Cutters and butchers are using meat cutting tools and sharp knives, so they are required to have excellent control of their hands. If that’s not the case they are not capable of making proper cuts. They spend long hours standing on their feet, so they must be strong, and be able to carry and lift heavy meat boxes, often weighing 50 pounds.

What do they do?

Meat needs to be kept at specific low temperatures, so these workers need to work in cold rooms. The temperature must be kept below 40 degrees Fahrenheit at all times, so they must be able to physically deal with these circumstances.
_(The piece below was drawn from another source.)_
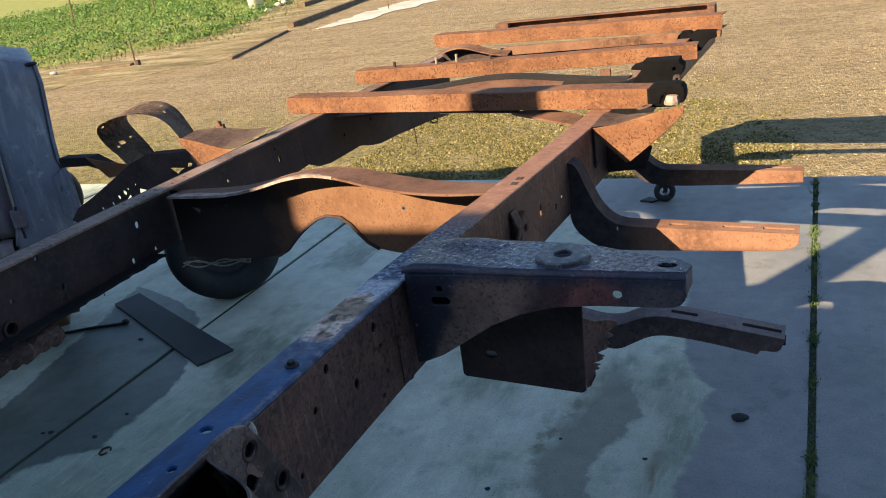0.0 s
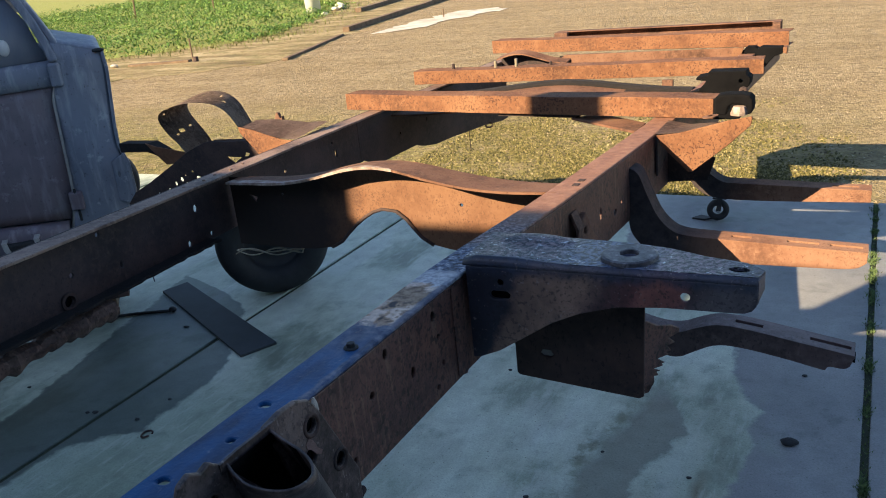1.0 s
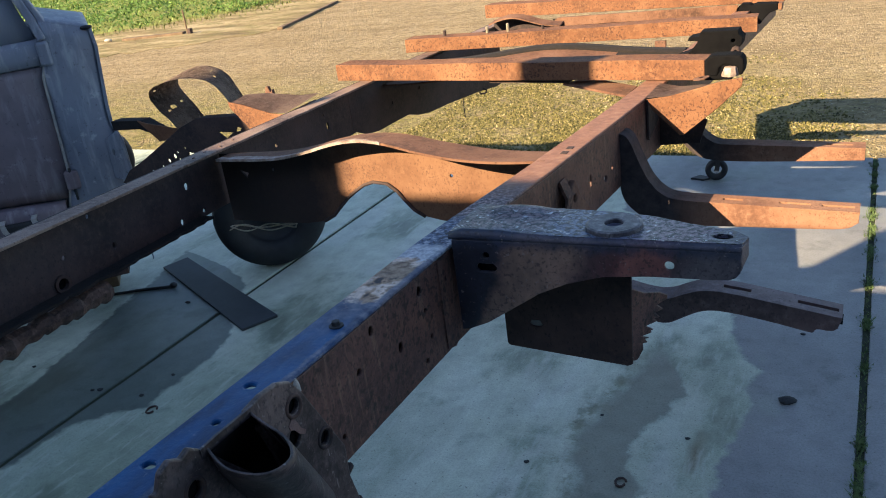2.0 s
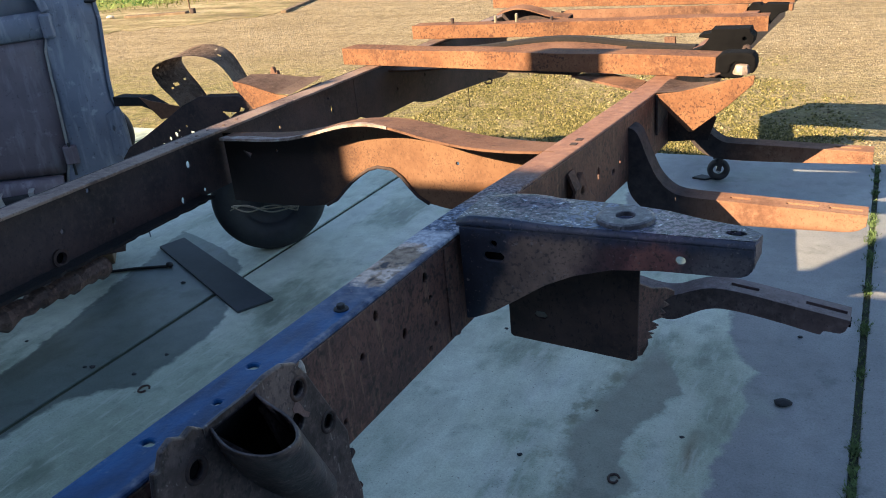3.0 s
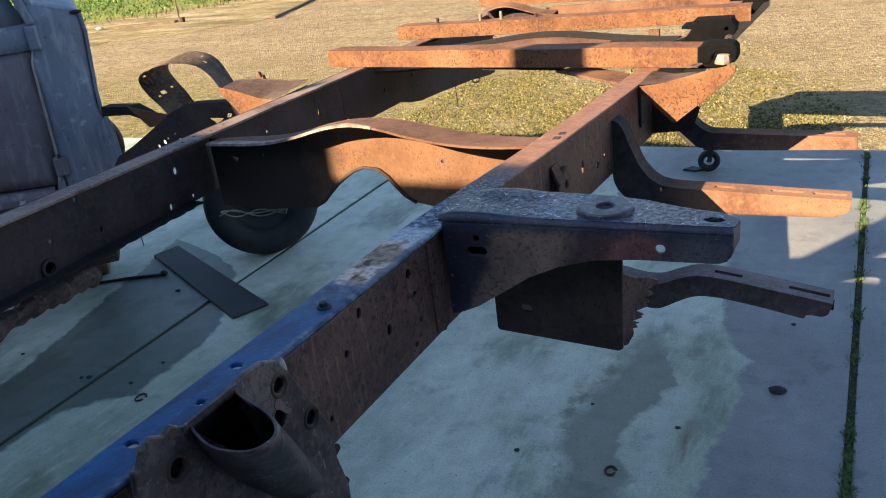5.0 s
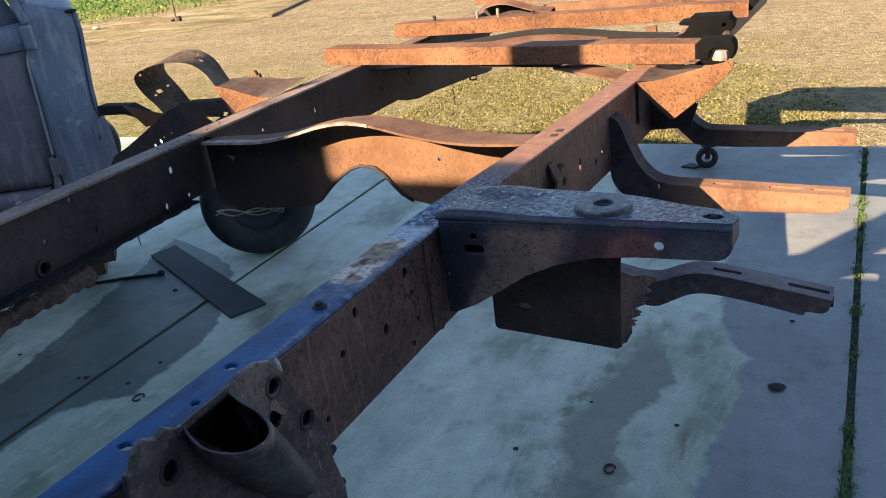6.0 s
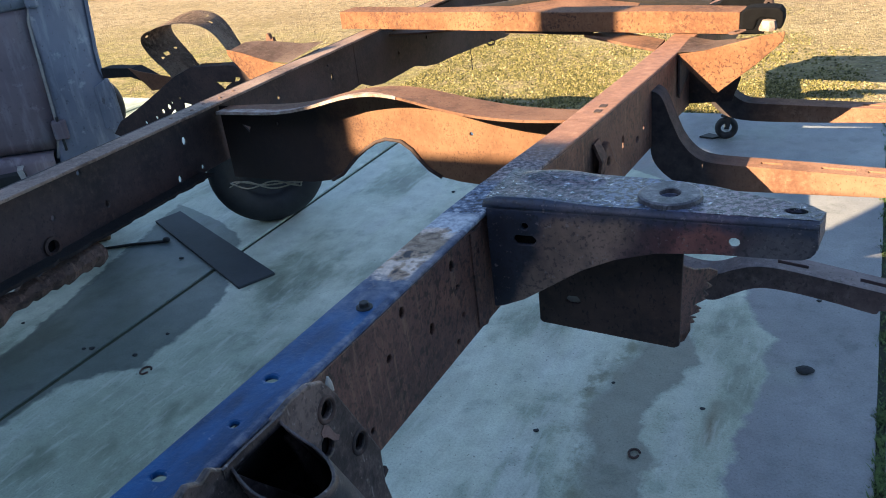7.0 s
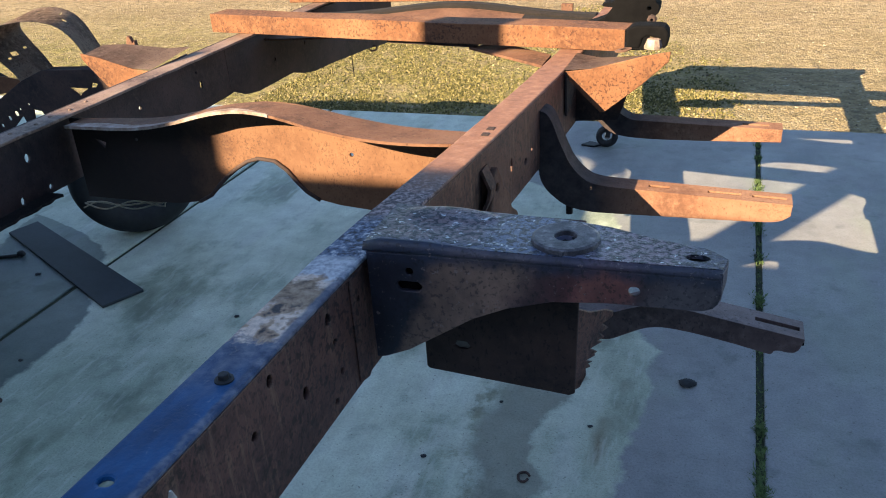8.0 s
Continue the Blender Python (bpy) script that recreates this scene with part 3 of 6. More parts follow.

Meat cutters and butchers, in particular, those who are responsible for filling customers’ orders in specialty meat stores and groceries, are required to keep their work areas and their hands absolutely clean in order to prevent meat or cross contamination and to look acceptable and presentable to clients.

The majority of cutters and butchers are full-time employed. Those butchers who are employed in retail stores or groceries will likely work in early morning or late evening shifts, and they usually also work on weekends and holidays. Meat cutters that are employed in the animal slaughtering industry or at processing facilities will usually also be working in early morning, afternoon, or night shifts. It goes without saying that butchers who operate their own (smaller) meat shops, will often be working long hours to keep their businesses healthy.

Where do butchers and meat cutters work?

In 2013, there were some 137,000 professional butchers and meat cutters working in America, and of all these jobs, around 72 percent can be found in supermarkets and grocery stores, while 6 percent of all these jobs were positions in the animal slaughtering and processing industry. The work of butchers and meat cutters can at times be physically pretty demanding, especially for individuals who are making repetitive cuts at processing plants. To that comes that meat cutters and butchers usually need to stand up all day and that they frequently need to move or lift heavy carcasses and boxes containing meat supplies.

Injuries and illnesses

Working conditions of butchers and meat cutters vary of course by size and type establishment where they are employed. In bigger retail establishments they usually are working in large rooms that are equipped with conveyors, power tools, and machines, while at smaller retail markets, these professionals may also be working in a room behind or at the meat counter.

To avoid and prevent viral, bacterial, and cross infections, their work areas need to be kept absolutely clean and sanitized. Butchers and cutters frequently work in damp, cold settings, and the temperature, in combination with the fact that they usually are required to stand for a long time and carry out physically demanding work, makes their work very tiring.

Cold and damp working floors are increasing the risk of slips or falls. Bad cuts, sometimes even leading to amputation, may easily happen in case they don’t use their cleavers, knives, or power tools properly, and cutters and butchers are more likely to get injured than most workers in other industries. In order to reduce the risk of falls and cuts, meat cutters and butchers are required to be wearing protective clothing, for example, heavy aprons, non-slip footwear, and cut-resistant gloves.

Job outlook and income

The employment opportunities of cutters and butchers are not expected to grow much during the next decade, while other industrial sectors will experience a lot more growth, but because more and more people nowadays are demanding partially prepared or pre-cut, easy-to-prepare meat products, cutters and butchers will always be needed to take care of that.

The increasing popularity of specific meat products, for example, cured meats, sausages, and specialty cuts will ensure that the demand for these professionals in specialty stores and groceries will definitely not decrease as well. The U.S. BLS (Bureau of Labor Statistics) indicated that in 2014 the average annual wage for meat cutters and butchers was around $29,200, though there are significant regional differences and education and experience also play an important role.